My first program office experience was with the Joint Air-to-Surface Standoff Missile (JASSM) Program Office [at Eglin] where I was part of the team that got JASSM awarded and off and running.
After we had JASSM awarded there was a program coming out of the Air Force Research Laboratory called Small Smart Bomb. I was asked to be the program manager to transition it from the lab.
Q: Did you know then that you wanted to be a Program Executive Officer (PEO)?
Rutledge: I did. I saw what the PEO did, what their job was, and that they got to interface with all of the programs.
At that point I was six years out of college. I had six years under my belt where I was exposed to program office PEO structure. I just thought being a PEO would be fun, and it is, I was right.
Q: If you were sitting down to mentor a young employee what would you say?
Rutledge: It depends. It depends on what they want. What I tell them is don’t always worry about the next step. Pick a really good job and enjoy what you are doing and appreciate what you are doing today and just do your best at it and the rest will take care of itself.
Q: Throughout your career starting out as a young acquisition person, did you take any risk?
Rutledge: So I told you I really didn’t want to come work for the government. My parents were both civil servants, and I didn’t want to do that. I wanted to do something different. I wanted to move to the big city, and work for General Mills or some big company. I always thought I was only going to stay (at Eglin) three years, and after three years I was only going to stay another three years. I kept getting challenged, and I was doing what excited me.
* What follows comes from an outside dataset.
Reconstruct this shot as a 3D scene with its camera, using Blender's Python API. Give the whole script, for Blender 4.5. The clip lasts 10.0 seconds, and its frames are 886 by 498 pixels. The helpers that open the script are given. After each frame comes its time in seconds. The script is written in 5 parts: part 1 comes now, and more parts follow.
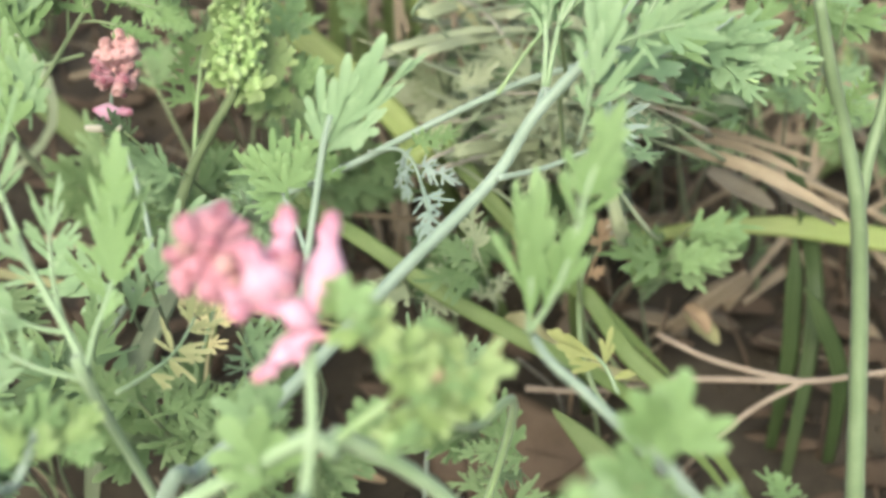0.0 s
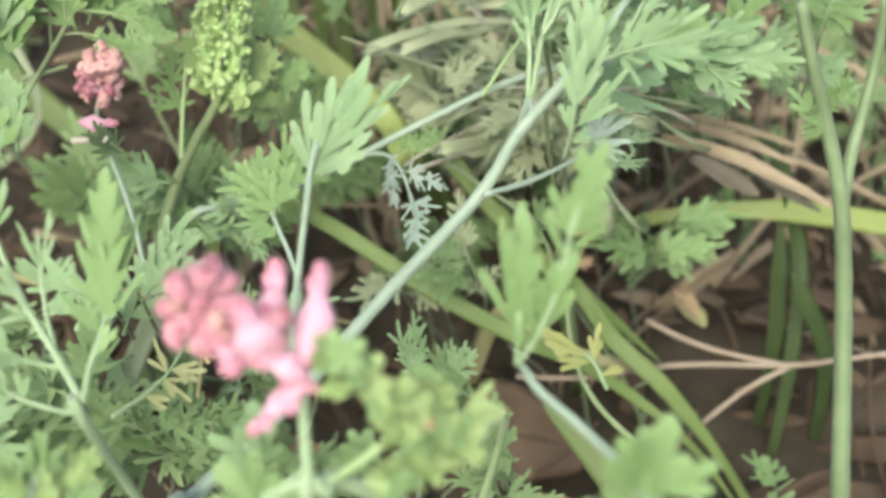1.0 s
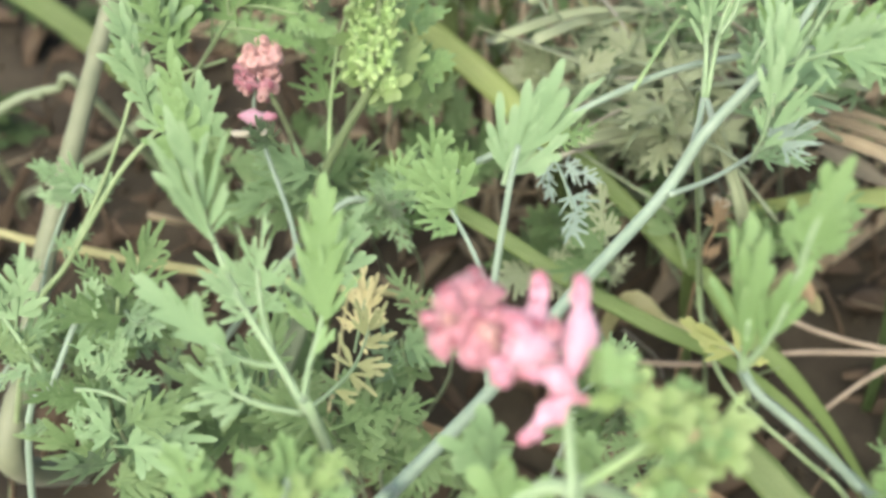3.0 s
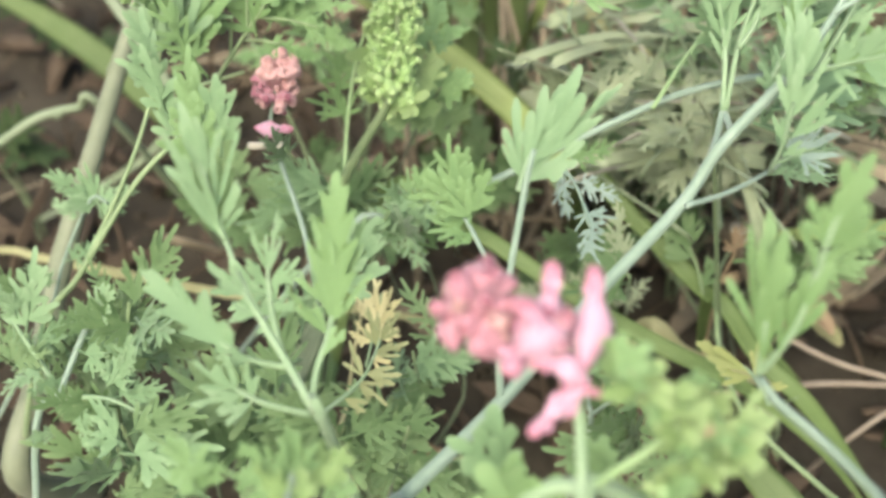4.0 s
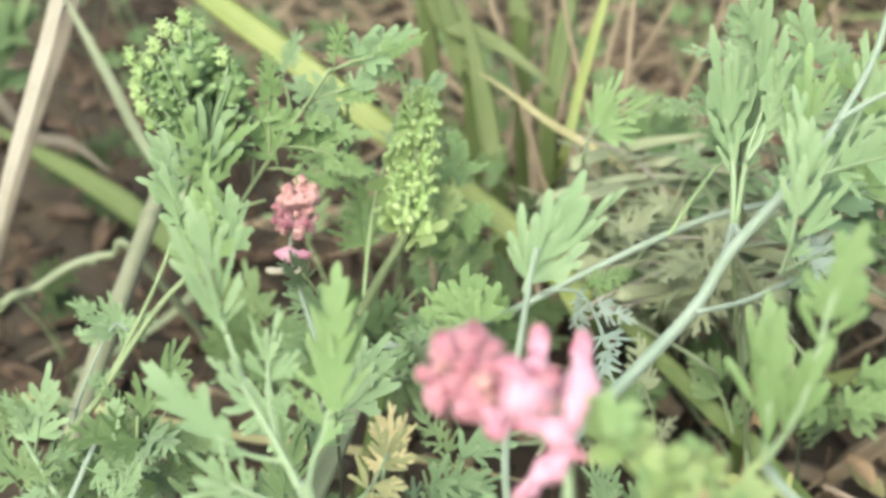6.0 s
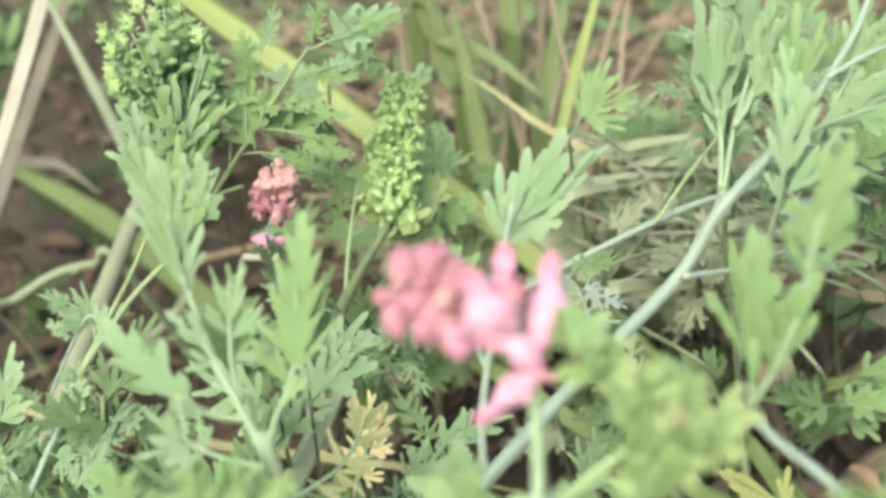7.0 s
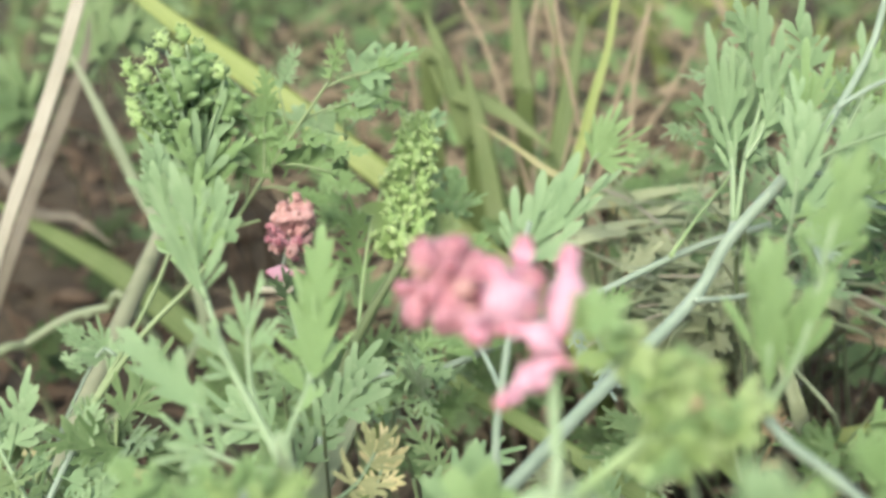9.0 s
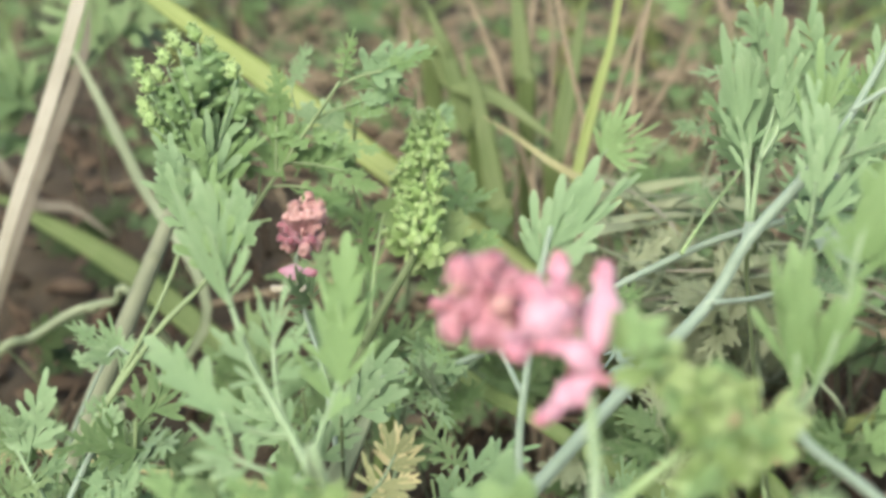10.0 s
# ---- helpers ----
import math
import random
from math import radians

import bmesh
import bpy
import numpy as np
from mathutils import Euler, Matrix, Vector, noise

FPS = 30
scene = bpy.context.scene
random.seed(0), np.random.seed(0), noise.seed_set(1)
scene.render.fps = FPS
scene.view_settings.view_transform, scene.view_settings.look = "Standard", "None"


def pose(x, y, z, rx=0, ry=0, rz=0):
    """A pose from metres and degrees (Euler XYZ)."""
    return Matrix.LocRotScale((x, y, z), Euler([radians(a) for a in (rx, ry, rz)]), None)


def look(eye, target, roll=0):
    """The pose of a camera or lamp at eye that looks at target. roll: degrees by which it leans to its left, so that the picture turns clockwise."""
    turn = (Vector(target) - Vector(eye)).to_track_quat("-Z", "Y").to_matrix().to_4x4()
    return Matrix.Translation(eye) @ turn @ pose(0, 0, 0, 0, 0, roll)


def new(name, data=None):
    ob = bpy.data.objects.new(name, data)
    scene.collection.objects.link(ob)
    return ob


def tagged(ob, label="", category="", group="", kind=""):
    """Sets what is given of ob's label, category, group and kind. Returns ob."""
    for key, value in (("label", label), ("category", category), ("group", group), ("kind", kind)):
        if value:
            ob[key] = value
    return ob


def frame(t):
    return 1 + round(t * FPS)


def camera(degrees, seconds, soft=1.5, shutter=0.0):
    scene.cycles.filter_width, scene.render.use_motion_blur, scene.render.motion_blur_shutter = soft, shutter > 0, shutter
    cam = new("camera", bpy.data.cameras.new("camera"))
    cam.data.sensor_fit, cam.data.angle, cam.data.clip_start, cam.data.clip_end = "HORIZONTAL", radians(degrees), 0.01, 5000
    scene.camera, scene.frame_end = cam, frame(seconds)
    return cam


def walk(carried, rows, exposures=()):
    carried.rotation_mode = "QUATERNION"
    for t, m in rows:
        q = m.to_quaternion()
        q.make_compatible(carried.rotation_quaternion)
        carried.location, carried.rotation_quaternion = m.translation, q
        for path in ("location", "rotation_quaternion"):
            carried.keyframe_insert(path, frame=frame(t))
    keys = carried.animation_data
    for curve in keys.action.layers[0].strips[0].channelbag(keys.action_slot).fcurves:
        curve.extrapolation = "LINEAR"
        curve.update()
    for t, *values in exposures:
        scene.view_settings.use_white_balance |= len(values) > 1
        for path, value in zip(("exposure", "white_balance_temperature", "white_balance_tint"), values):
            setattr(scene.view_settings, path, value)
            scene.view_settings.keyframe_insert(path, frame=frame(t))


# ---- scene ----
cam = camera(42, 10.0, soft=3.3)
cam.data.dof.use_dof = True
cam.data.dof.focus_distance = 0.2
cam.data.dof.aperture_fstop = 17.0
PATH = [
    (0, look((0.0169, -0.0077, 0.2294), (0.0172, 0.1509, 0.1076), 1.66)),
    (0.5, look((0.0203, -0.0051, 0.2355), (0.0211, 0.1518, 0.1115), 1.02)),
    (1, look((0.0169, -0.0028, 0.2386), (0.0192, 0.1504, 0.1101), 0.89)),
    (1.5, look((0.0110, -0.0029, 0.2413), (0.0148, 0.1459, 0.1077), 1.01)),
    (2, look((0.0041, -0.0011, 0.2432), (0.0046, 0.1477, 0.1095), 0.40)),
    (2.5, look((-0.0025, 0.0002, 0.2435), (-0.0039, 0.1491, 0.1100), -0.02)),
    (3, look((-0.0087, -0.0018, 0.2440), (-0.0100, 0.1477, 0.1111), 0.25)),
    (3.2, look((-0.0101, -0.0024, 0.2427), (-0.0121, 0.1488, 0.1119), 0.55)),
    (4.3, look((-0.0067, -0.0061, 0.2342), (-0.0121, 0.1521, 0.1119), 0.26)),
    (4.5, look((-0.0061, -0.0074, 0.2309), (-0.0117, 0.1541, 0.1130), 0.14)),
    (5, look((-0.0043, -0.0094, 0.2280), (-0.0123, 0.1566, 0.1167), -0.07)),
    (5.5, look((-0.0034, -0.0099, 0.2256), (-0.0150, 0.1622, 0.1243), -0.72)),
    (5.7, look((-0.0020, -0.0106, 0.2265), (-0.0156, 0.1621, 0.1265), -1.14)),
    (6.8, look((0.0023, -0.0140, 0.2146), (-0.0135, 0.1638, 0.1245), -1.09)),
    (7, look((0.0038, -0.0122, 0.2096), (-0.0121, 0.1665, 0.1211), -1.46)),
    (7.5, look((0.0059, -0.0150, 0.2061), (-0.0104, 0.1658, 0.1221), -1.11)),
    (8, look((0.0070, -0.0168, 0.2035), (-0.0101, 0.1657, 0.1234), -1.42)),
    (8.5, look((0.0058, -0.0178, 0.2029), (-0.0115, 0.1661, 0.1262), -1.30)),
    (9, look((0.0028, -0.0177, 0.2026), (-0.0145, 0.1666, 0.1268), -0.95)),
    (9.5, look((0.0006, -0.0175, 0.2033), (-0.0159, 0.1660, 0.1255), -1.17)),
    (10, look((-0.0021, -0.0174, 0.2064), (-0.0170, 0.1656, 0.1272), -0.95)),
]
walk(cam, PATH, exposures=[(0, 0.84), (3, 0.8), (5, 0.83), (7.3, 0.87), (9, 0.68), (10, 0.6)])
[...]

I also had leaders that gave me rope and a lot of liberty and freedom.
Q: Did you take risks?
Rutledge: Yeah, I took risks along the way. As a matter of fact, I took more risks when I was younger than when I was older, because I didn’t have as much invested, and I didn’t have the hindrance of experience. I was mostly going off my common sense and ideas.
Q: Did you ever fail?
Rutledge: Sure. First source selection I did was on JASSM [Joint Air-to-Surface Standoff Missile]. A protest was filed and it wasn’t necessarily in my area, but when they went and looked at the data, they found something I did in my area that deviated from the plan. So it’s my first program office, first time I had ever done a source selection, and I’m sitting in what is almost like a courtroom during the protest and I was petrified that because of me we might have undone the whole thing. I was horrified.
I will never forget my senior leader, who would be the equivalent of a senior program manager, telling me the protest was good for me to experience and that it would make me so much better. And he was right. Taking that risk and failing made me a lot better program manager. I survived, and the program survived, so I knew taking risks were okay and necessary.
Later he came up and said, “One of your virtues is that you are willing to take risks. That’s a strength you have. I don’t want this [protest] to cause you to lose that and be afraid to take risks again. You did the right thing. We had an objective to get through, and you did what you thought you needed to do to meet that objective. It didn’t work out exactly how you thought, and that’s okay. We’ll get through it.”
Q: What’s your favorite book?
Rutledge: The Cider House Rules by John Irving. A character in the book was asked, “What do you want out of life,” and he said, “I just want to be of use.” As soon as I read that, I go that’s me, that’s what motivates me! If I feel I’ve been of use and done something that’s useful to somebody that’s all I need. I’m not happy or satisfied if I feel like I’m not being of use.
Q: What do you like most about your job?
Rutledge: I really like working with my teams, whether it is solving a problem, trying to get a program issue worked, reviewing the programs, and setting up acquisition strategies. There’s no doubt and I don’t make it any secret, my favorite, favorite, thing to do is to set up acquisition strategies. I love working with the teams to do that. And I also love source selections. But it’s always when I get to engage with the teams and working together and solving problems, that’s just my favorite part.
Q: Say you are a young acquisition professional and new to the team, but don’t have a lot of experience. Perhaps you have a really great idea, but the senior person doesn’t want to listen. How do you get heard; how do you get your ideas on the table?
Rutledge: Go to somebody else. That’s why I do like to be in the room with teams, so I can hear other people’s ideas. What I tell junior folks is that I had the best ideas and the best thoughts when I wasn’t tainted by my experience. The things that I asked and I observed just from my common sense and just from the outside are still the smartest things I ever thought of. I’m now tainted by the system, by my experiences.
Q: So you were smarter back in the day?
Rutledge: Yes. I asked good questions, and they were questions that made people go hmm… A lot of times having a fresh set of eyes look at something we all have been doing maybe the same way for many years, can bring a great aha moment. I have a lot of our junior workforce asking me those good questions today, and it’s great!
Q: Anything you would like to add?
Rutledge: We have to embrace an environment of change. It is what has and will continue to give us the leading edge.